There’s also a queerness in Hank’s infatuation with Sarah, the woman from the bus. He never seems like he’s truly attracted to her, he appears to realise that he doesn’t want to be with her and maybe he never did, maybe he wanted to be her, he wanted to be as happy as she seemed. When she asks him why he has a picture of her on his phone, Hank says “You just seemed really happy, and I wasn’t.

When they reach civilisation and Sarah’s home, neither of them are able to talk, Hank regresses to who he was before he got lost and Manny returns to a corpse. But when Hank shakes off the shackles of polite society, in his devotion to and compassion for Manny, he allows himself to break out of this stupor in order to show everyone that it’s okay to be different and weird.

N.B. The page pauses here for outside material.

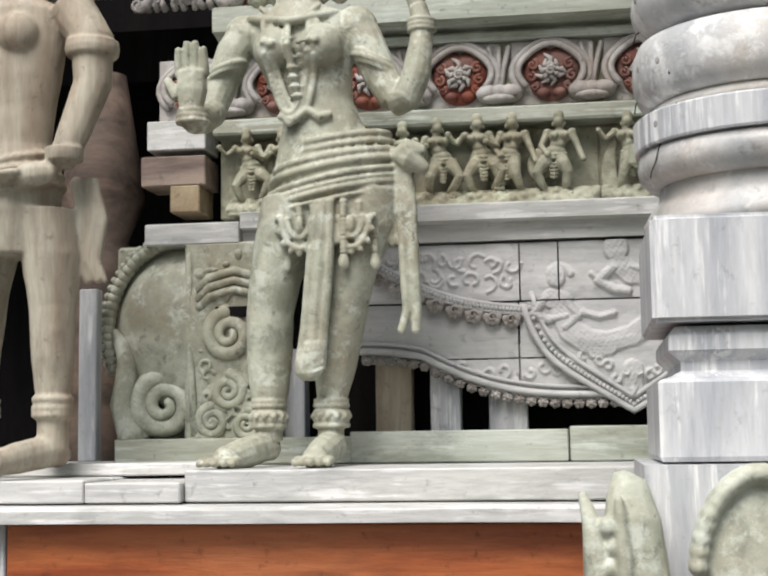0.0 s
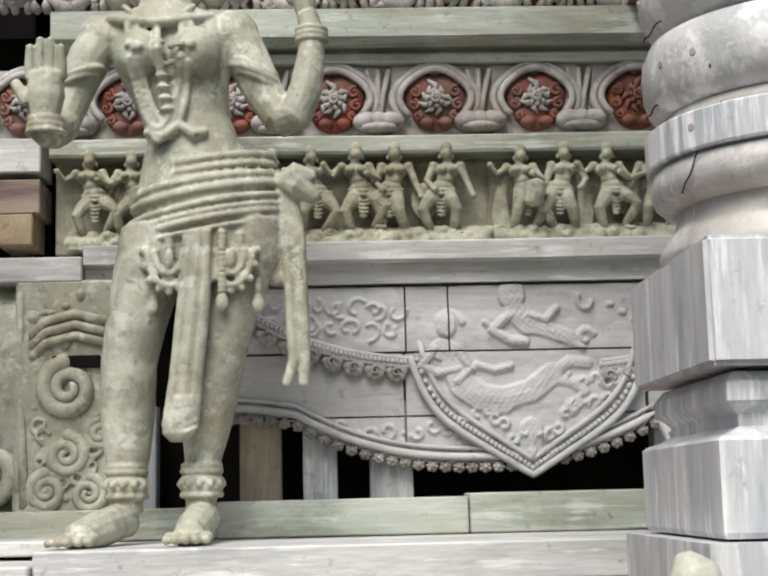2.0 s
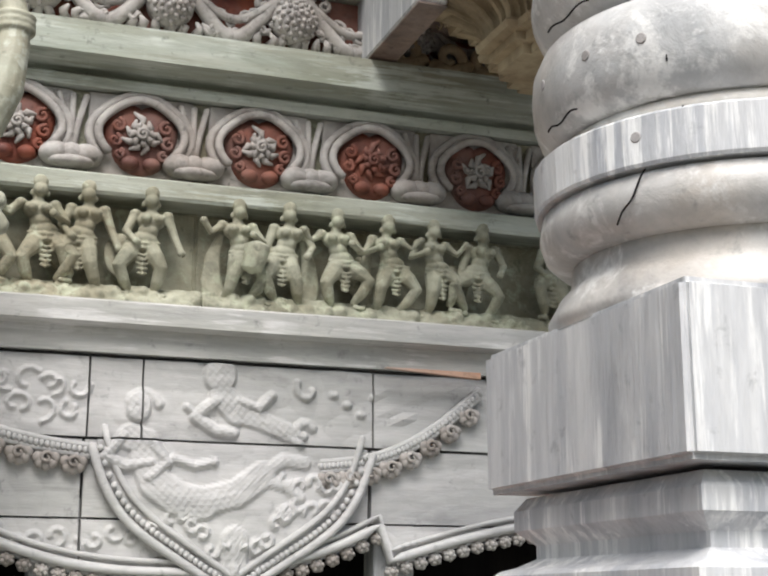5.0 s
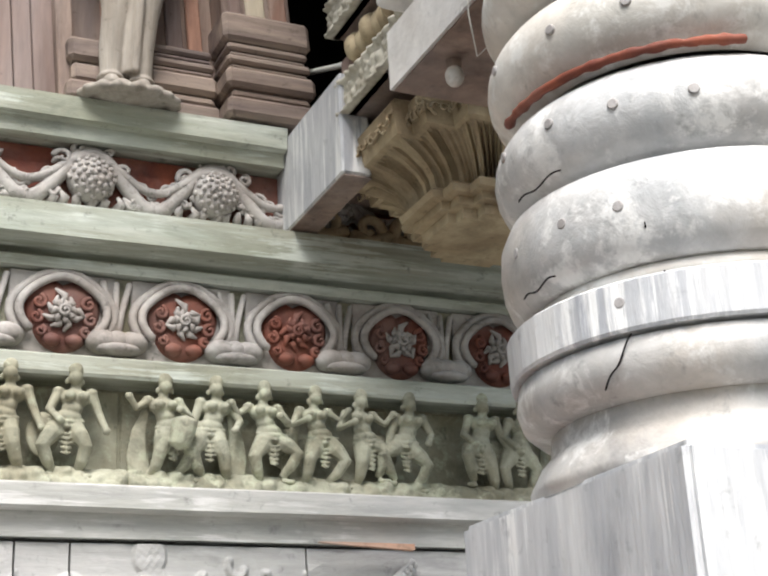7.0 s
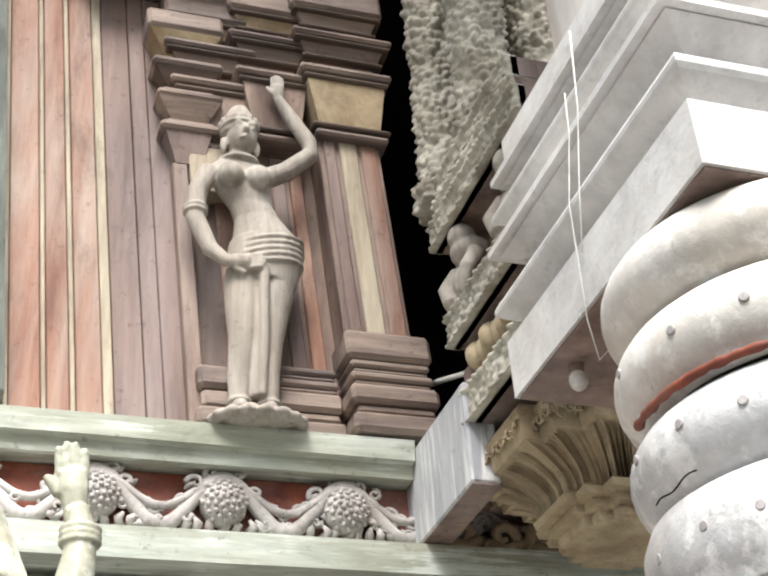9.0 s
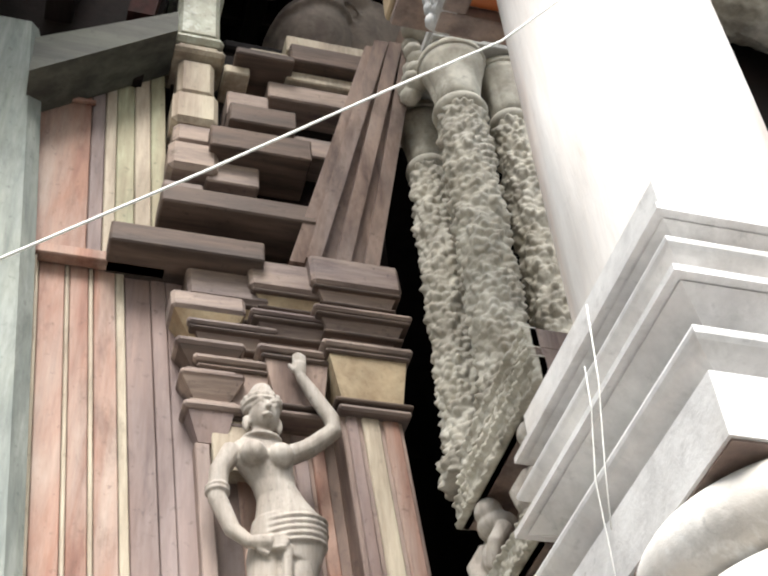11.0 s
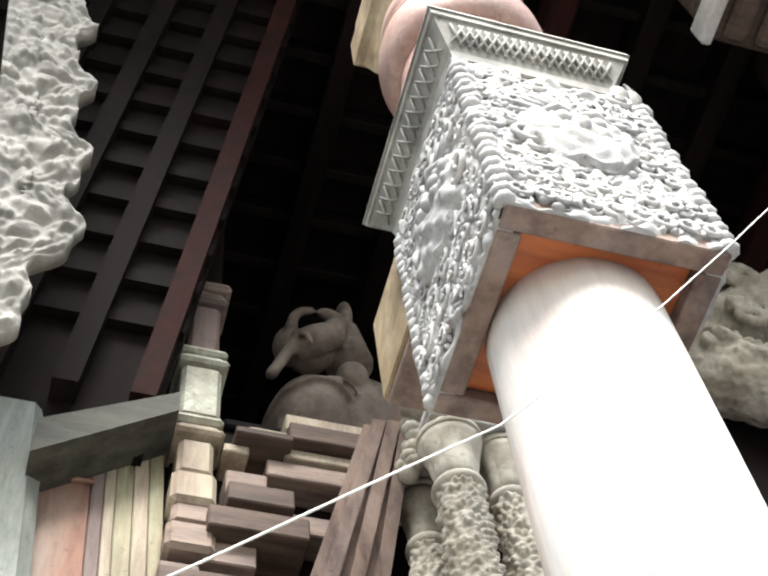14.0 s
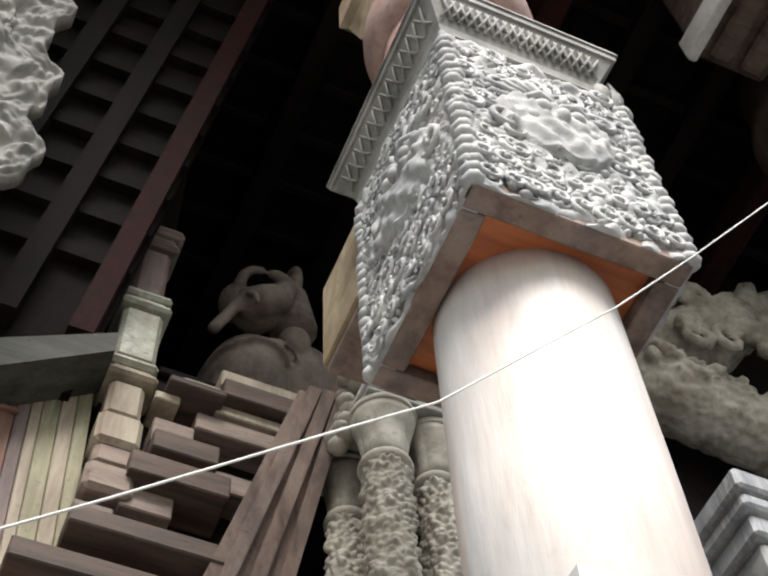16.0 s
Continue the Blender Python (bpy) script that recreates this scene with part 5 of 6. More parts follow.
pier(0.035, 0.44, 0.02, 3.42, 4.75)
pier(0.44, 0.64, -0.07, 3.42, 4.95)
pier(0.455, 0.49, -0.08, 3.74, 4.43, MAUVE, "raised_panel")
pier(0.505, 0.56, -0.082, 3.74, 4.43, CREAM, "raised_panel")
pier(0.575, 0.625, -0.08, 3.74, 4.43, TERRA, "raised_panel")
pier(0.12, 0.17, 0.008, 3.62, 4.40, TERRA, "raised_panel")
pier(0.30, 0.345, 0.008, 3.62, 4.40, MAUVE, "raised_panel")
pier(0.36, 0.40, 0.006, 3.62, 4.40, TERRA, "raised_panel")
pier(-0.01, 0.035, -0.03, 3.42, 4.3)
base = ((3.41, 3.47, 0.035), (3.47, 3.50, 0.015), (3.50, 3.56, 0.03), (3.56, 3.575, 0.012), (3.575, 3.60, 0.022), (3.60, 3.615, 0.01), (3.615, 3.64, 0.018), (3.64, 3.73, 0.028))
mould(0.45, 0.645, -0.09, base)
mould(0.25, 0.40, -0.02, [(a, b, o * 0.7) for a, b, o in base[:-1]])
mould(0.03, 0.15, -0.05, ((3.41, 3.47, 0.03), (3.47, 3.53, 0.012), (3.53, 3.60, 0.02)))
def bell(x0, x1, yf, z0, z1, o, mat=TAN):
    b = bmesh.new()
    hexa(b, [(x0, yf, z0), (x1, yf, z0), (x1, 0.058, z0), (x0, 0.058, z0), (x0 - o, yf - o, z1), (x1 + o, yf - o, z1), (x1 + o, 0.058, z1), (x0 - o, 0.058, z1)])
    part("bell", lean(b), mat, pil)


for x0, x1, yf, dz in ((0.45, 0.64, -0.09, 0.0), (0.25, 0.39, -0.05, -0.02), (0.05, 0.20, -0.02, -0.07)):
    mould(x0, x1, yf, ((4.43 + dz, 4.455 + dz, 0.022),))
    bell(x0, x1, yf, 4.457 + dz, 4.66 + dz, 0.035, TAN if x0 > 0.4 else BROWN)
    mould(x0, x1, yf, ((4.662 + dz, 4.69 + dz, 0.055), (4.69 + dz, 4.71 + dz, 0.02), (4.80 + dz, 4.825 + dz, 0.07), (4.825 + dz, 4.845 + dz, 0.02), (4.93 + dz, 5.06 + dz, 0.06)))
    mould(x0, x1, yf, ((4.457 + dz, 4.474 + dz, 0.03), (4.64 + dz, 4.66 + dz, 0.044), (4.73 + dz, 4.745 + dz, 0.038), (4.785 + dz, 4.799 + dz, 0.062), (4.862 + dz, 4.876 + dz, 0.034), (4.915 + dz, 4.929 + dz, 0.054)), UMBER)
    bell(x0, x1, yf, 4.712 + dz, 4.80 + dz, 0.05, BROWN_X)
    bell(x0, x1, yf, 4.847 + dz, 4.93 + dz, 0.045, TAN if x0 < 0.4 else BROWN_X)
bell(0.0, 0.08, -0.03, 4.30, 4.40, 0.03, MAUVE)
mould(0.0, 0.10, -0.03, ((4.40, 4.43, 0.045), (4.43, 4.452, 0.025), (4.52, 4.55, 0.05), (4.55, 4.572, 0.03), (4.64, 4.672, 0.06), (4.672, 4.692, 0.035), (4.78, 4.86, 0.07)))
bell(0.0, 0.10, -0.03, 4.454, 4.518, 0.045, BROWN_X)
bell(0.0, 0.10, -0.03, 4.574, 4.638, 0.05, UMBER)
bell(0.0, 0.10, -0.03, 4.694, 4.778, 0.062, TAN)
pier(0.04, 0.17, -0.04, 4.2, 4.43, CREAM, "niche_cap")

# stepped corbelling under the upper floor
eave = thing("stepped_eave", "brown stepped timber corbelling under the upper gallery", "eave", kind="structure")
def lit(x0, x1, z0, z1, y, mat=BROWN_X):
    part("tread", slab(x0, x1, y, 0.3, z0, z1, 0.006), mat, eave)


# paler woods stand for the lit front faces of the steps
for x0, x1, z0, z1, y, mat in ((0.235, 0.62, 6.28, 6.385, -0.10, CREAM), (0.085, 0.24, 6.16, 6.25, -0.10, CREAM), (-0.015, 0.085, 6.06, 6.11, -0.10, CREAM), (0.23, 0.62, 6.10, 6.16, -0.09, CREAM),
                               (0.16, 0.62, 5.98, 6.08, -0.08, BROWN_X), (0.0, 0.16, 5.83, 5.97, -0.08, BROWN_X), (0.21, 0.62, 5.67, 5.78, -0.07, BROWN_X), (-0.07, 0.12, 5.43, 5.54, -0.08, BROWN_X),
                               (-0.22, -0.08, 5.29, 5.40, -0.08, BROWN_X), (-0.36, -0.24, 5.08, 5.15, -0.08, BROWN_X)):
    lit(x0, x1, z0, z1, y, mat)
# umber boards stand for the shaded undersides between the treads
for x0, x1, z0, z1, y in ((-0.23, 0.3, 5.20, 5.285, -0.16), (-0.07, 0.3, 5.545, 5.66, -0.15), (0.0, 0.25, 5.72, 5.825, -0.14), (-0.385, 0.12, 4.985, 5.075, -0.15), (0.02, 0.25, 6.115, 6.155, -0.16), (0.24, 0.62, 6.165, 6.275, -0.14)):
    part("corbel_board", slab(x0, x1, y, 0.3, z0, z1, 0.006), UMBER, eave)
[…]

Swiss Army Man explores loneliness, depression, isolation, ostracisation, weirdness, otherness, creativity, friendship, queerness, self-acceptance, how society is often hostile toward nonconformity and how we have to work together to create a society that accommodates everyone without prejudice. In an early scene, Hank and Manny find a lot of things in the woods, things that people have left behind because they’re broken, empty, dirty, smelly, useless and old, because they’re trash. Hank and Manny are the trash that has been left behind by the world. But together, Hank and Manny find freedom and purpose through their mutual strangeness. And while it’s true that Swiss Army Man is silly and absurd and dark, it’s also heartbreakingly sad and earnest in that vulnerable way those truths that have the ability to deeply hurt us are. Maybe we could all do with being a bit more like Hank and Manny, by embracing our weirdness and encouraging those around us to do the same. We should stop hiding and let ourselves be weird because life is short, and no one deserves to ride the bus alone.

Hank : “Because I’m just a scared, ugly, useless person.”

Manny : “But maybe everyone’s a little bit ugly. And maybe we’re all just ugly, dying sacks of shit, and maybe all it’ll take is one person to just be okay with that, and then the whole world will be dancing and singing and farting, and everyone will feel a little bit less alone.”

Hank : “Manny, you have no idea how nice that sounds.”